Pendle allows sellers to lock in yield at the current interest rate and receive cash upfront.
Abigail has received aUSDC after lending USDC on Aave. She thinks that the lending rate on Aave is high and may not be sustained in the coming months, so she wants to lock in the current lending rate on Pendle. To do so, she has to mint OT and YT, then sell YT on the Pendle AMM. Assuming she has 1000 aUSDC and she wants to lock in the current lending rate up till 30th June 2021.
On the minting interface, Abigail must
Select aUSDC underlying
Select 30 June 2021 expiry
Input and approve 1000 aUSDC as the minting amount
Mint and receive 1000 OT and 1000 YT expiring on 30th June 2021
Then, moving on to the swap interface, Abigail must
Select YT as the input
Select USDT as the output
Input 1000 YT and swap
She will receive the prompted amount of USDT from the swap interface. She has locked in her future yield at the current rate for upfront cash.
Pendle gives buyers a capital-efficient way of gaining yield exposure.
Benson, a savvy trader, speculates that the aUSDC rate will continuously increase over the next 2 months due to high demand across farms for USDC. Assuming that Benson has 1000 USDC of capital and wants to maximise potential gains, he has two options:
Use Aave to gain lending rate exposure via holding aUSDC
Use Pendle to buy pure exposure to interest rates
Utilising Pendle will maximise Benson’s capital efficiency. To illustrate this, assume that the current lending rate on Aave is 24% for USDC. This will make 2 months of lending yield worth roughly 0.04 USDC.

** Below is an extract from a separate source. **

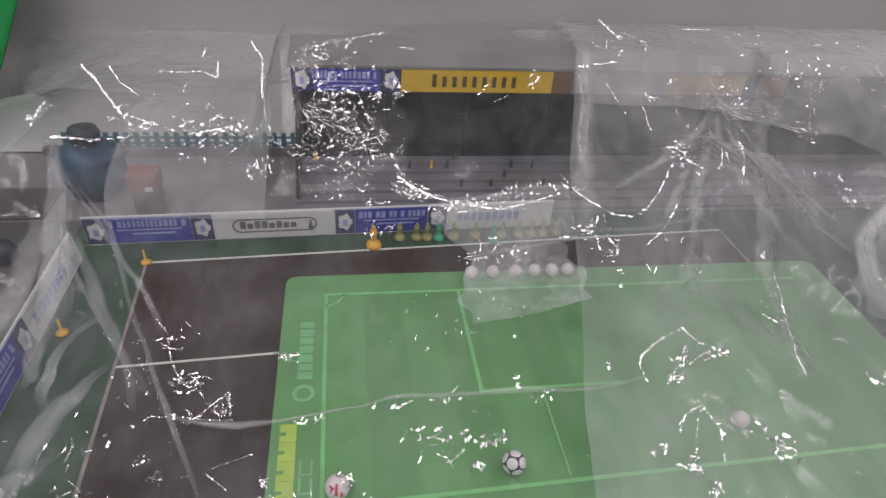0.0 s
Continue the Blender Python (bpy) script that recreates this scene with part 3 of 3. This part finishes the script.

Locking up 1000 USDC on Aave gains Benson 1000 units of lending rate exposure.
On Pendle, with the same 1000 USDC, Benson can purchase exposure to 2 months of aUSDC lending yield for 0.04 USDC per YT, gaining 25,000 units of lending rate exposure instead.
Pendle provides arbitrageurs more opportunities to generate profit with low risk.
Chris found an arbitrage opportunity between Aave’s USDC stable borrowing rate of 8% and Harvest finance USDC vaults with 23% variable rate. Utilizing Pendle, Chris will be able to fix the Harvest finance USDC rate, eliminating the risk in this arbitrage opportunity.
To do this, Chris borrows 1000 USDC on Aave at 8% stable borrowing rate, incurring a cost of 80 USDC for 1 year. She then deposits the 1000 USDC into Harvest USDC vault, getting 1000 fUSDC in return. On Pendle, Chris mints OT and YT with fUSDC as the underlying. Assuming the YT-fUSDC now trades at a discounted price of 0.20 USDC for YT expiring in 1 year, selling all 1000 YT-fUSDC will net Chris an overall profit of 200 - 80 USDC.
There are numerous arbitrage opportunities and we look forward to seeing these occur in the wild. Another example would be on-chain and off-chain lending arbitrage to those in the position to do so.
Trading desks who take deposits from clients at fixed annual interest rates can hedge off their risks in a similar manner as Chris did so above.